Problem to work on: Please pull out every line that includes the string "with".

Recorded information:
begin

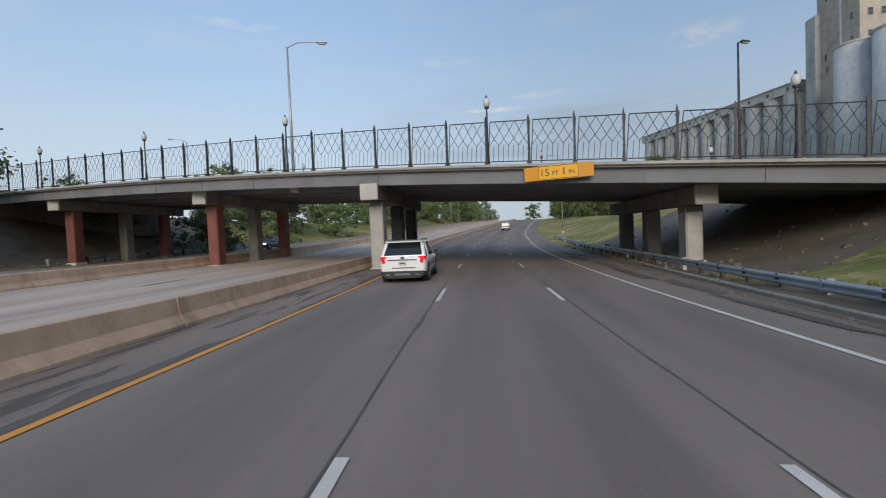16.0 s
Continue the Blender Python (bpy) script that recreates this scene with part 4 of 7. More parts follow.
def bridge():
    br = thing("road_bridge", "grey girder bridge with a concrete deck carrying a street", "bridge", kind="structure")
    es = np.linspace(-44, 30, 38)
    # girders and slab
    for n in np.linspace(0.9, BW - 0.3, 6):
        v, f = [], []
        for e in es:
            z = under(e)
            for dn, dz in ((-0.02, 0), (-0.02, 0.72), (0.3, 0.72), (0.3, 0)):
                v.append(B(e, n + dn, z + dz))
        for i in range(len(es) - 1):
            for k in range(4):
                f.append((i * 4 + k, i * 4 + (k + 1) % 4, (i + 1) * 4 + (k + 1) % 4, (i + 1) * 4 + k))
        raw("girder", v, f, M_GIRDER, br)
    v, f = [], []
    prof = [(0.6, 0.73), (0.6, 0.76), (0.42, 0.83), (0.42, 0.96), (0.9, 1.02), (BW - 0.9, 1.02), (BW + 0.2, 1.0), (BW + 0.2, 0.73)]
    for e in np.linspace(-50, 36, 44):
        z = under(e)
        v += [B(e, n, z + dz) for n, dz in prof]
    m = len(prof)
    for i in range(43):
        f += [(i * m + k, i * m + (k + 1) % m, (i + 1) * m + (k + 1) % m, (i + 1) * m + k) for k in range(m)]
    raw("deck", v, f, M_CONC, br)
    # web stiffeners on the near girder
    for e in np.arange(-43, 29.5, 4.8):
        bm = BM()
        p = B(e, 0.86, under(e) + 0.36)
        box(bm, (0, 0, 0), (0.03, 0.05, 0.66))
        o = part("stiffener", bm, M_GIRDER, br)
        o.matrix_local = pose(*p, 0, 0, math.degrees(BA))
    # bents: a cap beam on three columns, in line with the motorway
    bd = Vector((math.cos(BENT), math.sin(BENT)))
    for e, off, kind in ((-33.2, 1.6, "red"), (-15.8, 2.0, "red"), (-0.2, 0.5, "dark"), (17.4, 2.8, "grey")):
        c0 = BO + BE * e + BN * off
        length = 15.8
        zt = under(e) + 0.06
        m = Matrix.Translation((c0.x, c0.y, 0)) @ Matrix.Rotation(BENT, 4, "Z")
        # the beam is coloured dark for shade below the deck; its end stays pale
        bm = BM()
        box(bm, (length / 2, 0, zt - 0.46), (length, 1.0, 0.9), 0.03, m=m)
        part("cap_beam", bm, M_CONC_SHADED, br)
        bm = BM()
        box(bm, (-0.1, 0, zt - 0.47), (0.22, 1.06, 0.96), 0.03, m=m)
        part("cap_end", bm, M_CONC_PALE, br, "pale concrete beam end")
        for k, d in enumerate((1.7, 7.5, 13.0)):
            q = c0 + bd * d
            sf, uf = foot(q.x, q.y)
            zg = float(ground_z(sf, uf)) - 0.2
            # columns deeper under the deck get darker colours in place of shade
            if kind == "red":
                mat, lab = (M_COL_RED, "red-brown painted column") if k != 1 else (M_CONC_SHADED, "")
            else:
                mat, lab = (M_CONC, "pale weathered concrete column") if k == 0 else ((M_COLUMN_SHADED if kind == "dark" else M_CONC_SHADED), "")
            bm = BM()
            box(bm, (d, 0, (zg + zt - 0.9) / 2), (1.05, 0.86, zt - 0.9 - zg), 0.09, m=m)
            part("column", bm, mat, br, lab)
            # dark collar that paints in the shade below the cap
            if k == 0 and kind != "red":
                bm = BM()
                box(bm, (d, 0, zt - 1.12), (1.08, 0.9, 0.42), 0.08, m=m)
                part("column_head", bm, M_CONC_SHADED, br, "column head darkened for deck shade")
            # plinths behind the first are darkened for shade too
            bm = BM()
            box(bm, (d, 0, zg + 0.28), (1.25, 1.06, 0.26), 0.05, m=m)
            part("plinth", bm, M_CONC_PALE if k == 0 else M_CONC_SHADED, br)
    # abutment on the right and slope walls
    # the left one's concrete is coloured dark for the shade there too
    for e0, e1, nm in ((27.2, 33.5, "abutment"), (-50, -44.5, "abutment")):
        v = []
        for e in (e0, e1):
            for n in (0.35, BW + 0.3):
                for z in (under(e) - 3.2, under(e) + 0.72):
                    v.append(B(e, n, z))
        raw(nm, v, [(0, 1, 3, 2), (4, 6, 7, 5), (0, 4, 5, 1), (2, 3, 7, 6), (1, 5, 7, 3), (0, 2, 6, 4)], M_CONC_PALE if e0 > 0 else M_CONC_SHADED, br)
    # clearance sign
    sg = thing("clearance_sign", "yellow bridge clearance sign with black figures", "road sign", tuple(B(10.7, 0.36, under(10.7) + 0.5)), math.degrees(BA) + 1.5)
    bm = BM()
    box(bm, (0, 0, 0), (3.35, 0.05, 0.7), 0.01, m=pose(0, 0, 0, 0, -1, 0))
    part("backboard", bm, M_SIGN_AMBER, sg, "dull amber side panels")
    bm = BM()
    box(bm, (0, -0.04, 0), (2.0, 0.03, 0.72), 0.01, m=pose(0, 0, 0, 0, -1, 0))
    part("plate", bm, M_SIGN_YELLOW, sg)
    bm = BM()
    for a, b, c, d in ((0, 0.32, 1.9, 0.025), (0, -0.32, 1.9, 0.025), (-0.95, 0, 0.025, 0.64), (0.95, 0, 0.025, 0.64)):
        box(bm, (a, -0.06, b), (c, 0.006, d), m=pose(0, 0, 0, 0, -1, 0))
    part("border", bm, M_BLACK, sg)
    for body, size, x, dz in (("15", 0.5, -0.66, 0), ("FT", 0.3, -0.14, -0.05), ("1", 0.5, 0.28, 0), ("IN", 0.3, 0.64, -0.05)):
        letters(body, size, M_BLACK, sg, pose(x, -0.062, dz + 0.0175 * x, 90, 0, 0))

    # railing: one panel repeated between posts
    rl = thing("bridge_railing", "tall dark iron railing with a diamond lattice on the bridge", "railing", kind="structure")
    pitch, H = 2.25, 2.2
    bm = BM()
    box(bm, (0, 0, H / 2 + 0.05), (0.1, 0.1, H + 0.25))
    box(bm, (0, 0, H + 0.22), (0.05, 0.05, 0.16))
    box(bm, (0, 0, 0.04), (0.22, 0.22, 0.08))
    box(bm, (0, 0, H - 0.15), (0.15, 0.15, 0.06))
    box(bm, (0, 0, 0.75), (0.15, 0.15, 0.06))
    post = part("post", bm, M_STEEL_DARK, rl)
    bm = BM()
    w = pitch - 0.16
    for z in (0.12, H):
        tube(bm, (-w / 2, 0, z), (w / 2, 0, z), 0.028, n=6)
    for sx in (-1, 1):
        tube(bm, (sx * w / 2, 0, 0.12), (sx * w / 2, 0, H), 0.022, n=6)
    k = 8
    for i in range(1, k):
        x = -w / 2 + w * i / k
        tube(bm, (x, 0, 0.12), (x, 0, 0.95), 0.013, n=4)
    for i in range(0, k, 2):
        # each pair of pickets bends together and crosses upward as a lattice
        x0, x2 = -w / 2 + w * i / k, -w / 2 + w * (i + 2) / k
        xm = (x0 + x2) / 2
        for a in (x0, x2):
            tube(bm, (a, 0, 0.95), (xm, 0, 1.3), 0.014, n=4)
        tube(bm, (xm, 0, 1.3), (min(xm + w / k * 2, w / 2), 0, 1.3 + (min(xm + w / k * 2, w / 2) - xm) * (H - 1.3) / (w / k * 2)), 0.014, n=4)
        tube(bm, (xm, 0, 1.3), (max(xm - w / k * 2, -w / 2), 0, 1.3 + (xm - max(xm - w / k * 2, -w / 2)) * (H - 1.3) / (w / k * 2)), 0.014, n=4)
    panel = part("lattice_panel", bm, M_STEEL_DARK, rl)
    first = True
    for n, e0, e1 in ((0.62, -47.0, 34.0), (BW - 0.1, -47.0, 34.0)):
        cnt = int((e1 - e0) / pitch)
        for i in range(cnt + 1):
            e = e0 + i * pitch
            m = pose(*B(e, n, under(e) + 1.0), 0, 0, math.degrees(BA))
            if first:
                post.matrix_local = m
            else:
                again(post, m)
            if i < cnt:
                em = e + pitch / 2
                slope = math.degrees(math.atan2(under(e + pitch) - under(e), pitch))
                mm = pose(*B(em, n, under(em) + 1.0), 0, -slope, math.degrees(BA))
                if first:
                    panel.matrix_local = mm
                else:
                    again(panel, mm)
            first = False
    # short posts of lantern lamps along both railings
    proto = None
    for n in (0.62, BW - 0.1):
        for e in np.arange(-47, 34, 13.5):
            at = B(e, n + 0.3, under(e) + 1.0)
            if proto is None:
                proto = thing("lantern_lamp", "dark iron lamp post with a frosted acorn lantern on the bridge", "street lamp", tuple(at), group="bridge lanterns")
                bm = BM()
                tube(bm, (0, 0, 0), (0, 0, 0.6), 0.1, 0.07, n=10)
                tube(bm, (0, 0, 0.6), (0, 0, 3.0), 0.055, 0.045, n=10)
                tube(bm, (0, 0, 3.0), (0, 0, 3.1), 0.12, 0.14, n=10)
                part("post", bm, M_STEEL_DARK, proto)
                bm = BM()
                bmesh.ops.create_uvsphere(bm, u_segments=12, v_segments=8, radius=0.2, matrix=pose(0, 0, 3.32) @ Matrix.Diagonal((0.95, 0.95, 1.35, 1)))
                part("globe", bm, M_LAMP_GLASS, proto, smooth=True)
                bm = BM()
                tube(bm, (0, 0, 3.52), (0, 0, 3.72), 0.1, 0.02, n=8)
                part("finial", bm, M_STEEL_DARK, proto)
            else:
                copy_thing(proto, pose(*at))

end

Result below:
Continue the Blender Python (bpy) script that recreates this scene with part 4 of 7. More parts follow.
    br = thing("road_bridge", "grey girder bridge with a concrete deck carrying a street", "bridge", kind="structure")
    # bents: a cap beam on three columns, in line with the motorway
    sg = thing("clearance_sign", "yellow bridge clearance sign with black figures", "road sign", tuple(B(10.7, 0.36, under(10.7) + 0.5)), math.degrees(BA) + 1.5)
    rl = thing("bridge_railing", "tall dark iron railing with a diamond lattice on the bridge", "railing", kind="structure")
                proto = thing("lantern_lamp", "dark iron lamp post with a frosted acorn lantern on the bridge", "street lamp", tuple(at), group="bridge lanterns")